Related: As I tried to learn about exposed metrics from the services, I found there are some that does not have prometheus.io/port annotations (namely: gooddata-cn-analytical-designer, gooddata-cn-apidocs, gooddata-cn-aqe, gooddata-cn-dashboards, gooddata-cn-home-ui, gooddata-cn-ldm-modeler, gooddata-cn-measure-editor, gooddata-cn-organization-controller, gooddata-cn-tools) Is this expected? I find it a bit surprising. The code I used to gather the exposed ports:
Copy code
# Code to extract prometheus metrics ports. (You might want to change the namespace)

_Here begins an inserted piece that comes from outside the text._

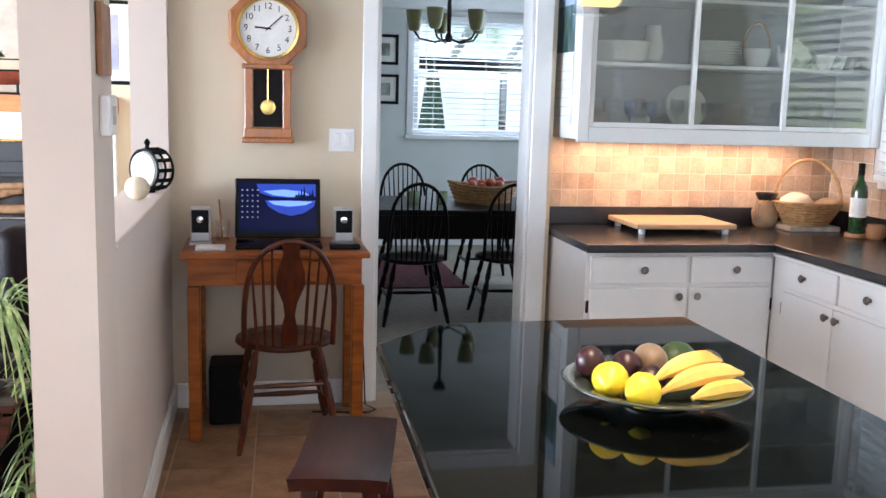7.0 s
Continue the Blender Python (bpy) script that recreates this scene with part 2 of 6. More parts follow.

for podname in $(kubectl get pods --namespace gooddata-cn | cut -d' ' -f1 | sed -n '1d;p')
do
	echo "$podname = $(kubectl get pod $podname --namespace=gooddata-cn -o jsonpath='{.metadata.annotations.prometheus\.io/port}')"
done
r
Yes, it is expected. These services do not expose any prometheus metrics. • _gooddata-cn-analytical-designer, gooddata-cn-apidocs, gooddata-cn-dashboards, gooddata-cn-home-ui, gooddata-cn-ldm-modeler, gooddata-cn-measure-editor_: These are simple nginx-based containers hosting static file contents (html/js/css/images) and it doesn't contain any nginx module providing metrics. • gooddata-cn-aqe is being deprecated in future releases in favor of a new service called Calcique (that will provide p8s metrics) • gooddata-cn-organization-controller is a kubernetes operator built on top of Kopf framework. There is no direct support for prometheus integration, but it should be possible to expose some metrics (we need to figure out what it is worth of exposing). I'm filing internal ticket for future improvements. • gooddata-cn-tools is some sort of "management pod" that doesn't run any service (docker command is
sleep 365d
). It contains simple undocummented tool
tiger-tools
for metadata manipulation. It's not involved in data processing at all.
As far as Graphana dashboard is concerned, we use some internally, but it is being currently redesigned to support multiple deployments. We can make this dashboard publicly available later, if necessary.
❤️ 1
v
@Robert Moucha just realized I never responded to this. That would be jolly good 🙂 and thx for the detailed desc on the detailed list of pods.